◆ Directive ◆
Write out the material below again, unchanged.

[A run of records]
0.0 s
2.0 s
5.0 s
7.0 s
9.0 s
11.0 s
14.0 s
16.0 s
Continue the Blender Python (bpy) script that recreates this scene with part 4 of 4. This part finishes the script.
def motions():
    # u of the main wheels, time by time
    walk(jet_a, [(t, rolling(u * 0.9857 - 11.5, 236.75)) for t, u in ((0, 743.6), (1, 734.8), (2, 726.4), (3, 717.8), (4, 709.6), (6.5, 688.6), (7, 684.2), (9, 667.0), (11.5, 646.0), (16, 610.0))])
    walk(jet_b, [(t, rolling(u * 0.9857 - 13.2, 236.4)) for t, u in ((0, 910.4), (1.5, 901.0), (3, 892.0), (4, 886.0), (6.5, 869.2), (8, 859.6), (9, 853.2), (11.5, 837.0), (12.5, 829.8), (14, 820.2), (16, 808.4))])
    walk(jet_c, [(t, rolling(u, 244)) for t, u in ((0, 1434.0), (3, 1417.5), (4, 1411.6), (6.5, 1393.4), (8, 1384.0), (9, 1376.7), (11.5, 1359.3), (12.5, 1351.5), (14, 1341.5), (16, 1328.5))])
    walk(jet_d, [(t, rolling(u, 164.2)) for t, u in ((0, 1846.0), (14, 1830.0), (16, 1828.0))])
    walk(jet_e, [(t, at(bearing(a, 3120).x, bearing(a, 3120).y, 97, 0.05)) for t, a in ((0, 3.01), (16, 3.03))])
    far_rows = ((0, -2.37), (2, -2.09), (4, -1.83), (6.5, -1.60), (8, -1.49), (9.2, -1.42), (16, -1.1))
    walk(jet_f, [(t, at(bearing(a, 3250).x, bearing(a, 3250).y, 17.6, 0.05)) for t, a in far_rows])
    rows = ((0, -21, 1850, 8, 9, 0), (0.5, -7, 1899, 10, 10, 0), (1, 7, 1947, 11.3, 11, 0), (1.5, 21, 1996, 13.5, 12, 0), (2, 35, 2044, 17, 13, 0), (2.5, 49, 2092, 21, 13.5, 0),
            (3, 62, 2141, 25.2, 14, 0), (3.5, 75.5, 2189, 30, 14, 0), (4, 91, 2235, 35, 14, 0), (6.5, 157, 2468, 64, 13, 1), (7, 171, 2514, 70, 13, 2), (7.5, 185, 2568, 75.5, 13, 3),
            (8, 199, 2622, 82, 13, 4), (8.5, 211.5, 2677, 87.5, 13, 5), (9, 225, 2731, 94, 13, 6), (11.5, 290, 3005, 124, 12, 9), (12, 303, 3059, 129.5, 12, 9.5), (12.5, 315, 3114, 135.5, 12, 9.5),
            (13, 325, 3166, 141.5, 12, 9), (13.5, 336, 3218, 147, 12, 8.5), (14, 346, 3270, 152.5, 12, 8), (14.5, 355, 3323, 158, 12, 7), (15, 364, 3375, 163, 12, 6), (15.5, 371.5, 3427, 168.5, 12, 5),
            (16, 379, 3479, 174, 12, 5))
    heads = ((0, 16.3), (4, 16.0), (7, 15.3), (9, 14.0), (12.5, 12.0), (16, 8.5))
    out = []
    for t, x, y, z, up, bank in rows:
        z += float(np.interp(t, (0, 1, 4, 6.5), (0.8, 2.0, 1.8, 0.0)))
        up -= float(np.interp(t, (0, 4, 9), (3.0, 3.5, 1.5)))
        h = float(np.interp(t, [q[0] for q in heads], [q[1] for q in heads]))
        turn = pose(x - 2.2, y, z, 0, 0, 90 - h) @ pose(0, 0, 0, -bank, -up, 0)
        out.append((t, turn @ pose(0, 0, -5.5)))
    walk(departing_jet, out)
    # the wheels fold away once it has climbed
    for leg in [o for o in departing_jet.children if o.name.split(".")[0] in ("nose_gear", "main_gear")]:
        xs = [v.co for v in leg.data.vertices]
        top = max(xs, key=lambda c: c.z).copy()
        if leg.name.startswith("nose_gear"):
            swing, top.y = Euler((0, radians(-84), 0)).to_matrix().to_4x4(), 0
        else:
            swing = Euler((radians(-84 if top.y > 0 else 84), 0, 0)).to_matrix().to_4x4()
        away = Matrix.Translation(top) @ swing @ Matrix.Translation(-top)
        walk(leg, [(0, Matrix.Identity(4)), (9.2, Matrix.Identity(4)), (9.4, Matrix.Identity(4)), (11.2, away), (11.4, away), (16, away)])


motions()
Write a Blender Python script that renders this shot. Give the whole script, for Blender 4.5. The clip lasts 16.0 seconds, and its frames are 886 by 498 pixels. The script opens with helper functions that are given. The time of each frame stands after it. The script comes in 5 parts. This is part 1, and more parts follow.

◆ Written response ◆
0.0 s
2.0 s
5.0 s
7.0 s
9.0 s
11.0 s
14.0 s
16.0 s
Continue the Blender Python (bpy) script that recreates this scene with part 4 of 4. This part finishes the script.
def motions():
    # u of the main wheels, time by time
    walk(jet_a, [(t, rolling(u * 0.9857 - 11.5, 236.75)) for t, u in ((0, 743.6), (1, 734.8), (2, 726.4), (3, 717.8), (4, 709.6), (6.5, 688.6), (7, 684.2), (9, 667.0), (11.5, 646.0), (16, 610.0))])
    walk(jet_b, [(t, rolling(u * 0.9857 - 13.2, 236.4)) for t, u in ((0, 910.4), (1.5, 901.0), (3, 892.0), (4, 886.0), (6.5, 869.2), (8, 859.6), (9, 853.2), (11.5, 837.0), (12.5, 829.8), (14, 820.2), (16, 808.4))])
    walk(jet_c, [(t, rolling(u, 244)) for t, u in ((0, 1434.0), (3, 1417.5), (4, 1411.6), (6.5, 1393.4), (8, 1384.0), (9, 1376.7), (11.5, 1359.3), (12.5, 1351.5), (14, 1341.5), (16, 1328.5))])
    walk(jet_d, [(t, rolling(u, 164.2)) for t, u in ((0, 1846.0), (14, 1830.0), (16, 1828.0))])
    walk(jet_e, [(t, at(bearing(a, 3120).x, bearing(a, 3120).y, 97, 0.05)) for t, a in ((0, 3.01), (16, 3.03))])
    far_rows = ((0, -2.37), (2, -2.09), (4, -1.83), (6.5, -1.60), (8, -1.49), (9.2, -1.42), (16, -1.1))
    walk(jet_f, [(t, at(bearing(a, 3250).x, bearing(a, 3250).y, 17.6, 0.05)) for t, a in far_rows])
    rows = ((0, -21, 1850, 8, 9, 0), (0.5, -7, 1899, 10, 10, 0), (1, 7, 1947, 11.3, 11, 0), (1.5, 21, 1996, 13.5, 12, 0), (2, 35, 2044, 17, 13, 0), (2.5, 49, 2092, 21, 13.5, 0),
            (3, 62, 2141, 25.2, 14, 0), (3.5, 75.5, 2189, 30, 14, 0), (4, 91, 2235, 35, 14, 0), (6.5, 157, 2468, 64, 13, 1), (7, 171, 2514, 70, 13, 2), (7.5, 185, 2568, 75.5, 13, 3),
            (8, 199, 2622, 82, 13, 4), (8.5, 211.5, 2677, 87.5, 13, 5), (9, 225, 2731, 94, 13, 6), (11.5, 290, 3005, 124, 12, 9), (12, 303, 3059, 129.5, 12, 9.5), (12.5, 315, 3114, 135.5, 12, 9.5),
            (13, 325, 3166, 141.5, 12, 9), (13.5, 336, 3218, 147, 12, 8.5), (14, 346, 3270, 152.5, 12, 8), (14.5, 355, 3323, 158, 12, 7), (15, 364, 3375, 163, 12, 6), (15.5, 371.5, 3427, 168.5, 12, 5),
            (16, 379, 3479, 174, 12, 5))
    heads = ((0, 16.3), (4, 16.0), (7, 15.3), (9, 14.0), (12.5, 12.0), (16, 8.5))
    out = []
    for t, x, y, z, up, bank in rows:
        z += float(np.interp(t, (0, 1, 4, 6.5), (0.8, 2.0, 1.8, 0.0)))
        up -= float(np.interp(t, (0, 4, 9), (3.0, 3.5, 1.5)))
        h = float(np.interp(t, [q[0] for q in heads], [q[1] for q in heads]))
        turn = pose(x - 2.2, y, z, 0, 0, 90 - h) @ pose(0, 0, 0, -bank, -up, 0)
        out.append((t, turn @ pose(0, 0, -5.5)))
    walk(departing_jet, out)
    # the wheels fold away once it has climbed
    for leg in [o for o in departing_jet.children if o.name.split(".")[0] in ("nose_gear", "main_gear")]:
        xs = [v.co for v in leg.data.vertices]
        top = max(xs, key=lambda c: c.z).copy()
        if leg.name.startswith("nose_gear"):
            swing, top.y = Euler((0, radians(-84), 0)).to_matrix().to_4x4(), 0
        else:
            swing = Euler((radians(-84 if top.y > 0 else 84), 0, 0)).to_matrix().to_4x4()
        away = Matrix.Translation(top) @ swing @ Matrix.Translation(-top)
        walk(leg, [(0, Matrix.Identity(4)), (9.2, Matrix.Identity(4)), (9.4, Matrix.Identity(4)), (11.2, away), (11.4, away), (16, away)])


motions()
Write a Blender Python script that renders this shot. Give the whole script, for Blender 4.5. The clip lasts 16.0 seconds, and its frames are 886 by 498 pixels. The script opens with helper functions that are given. The time of each frame stands after it. The script comes in 5 parts. This is part 1, and more parts follow.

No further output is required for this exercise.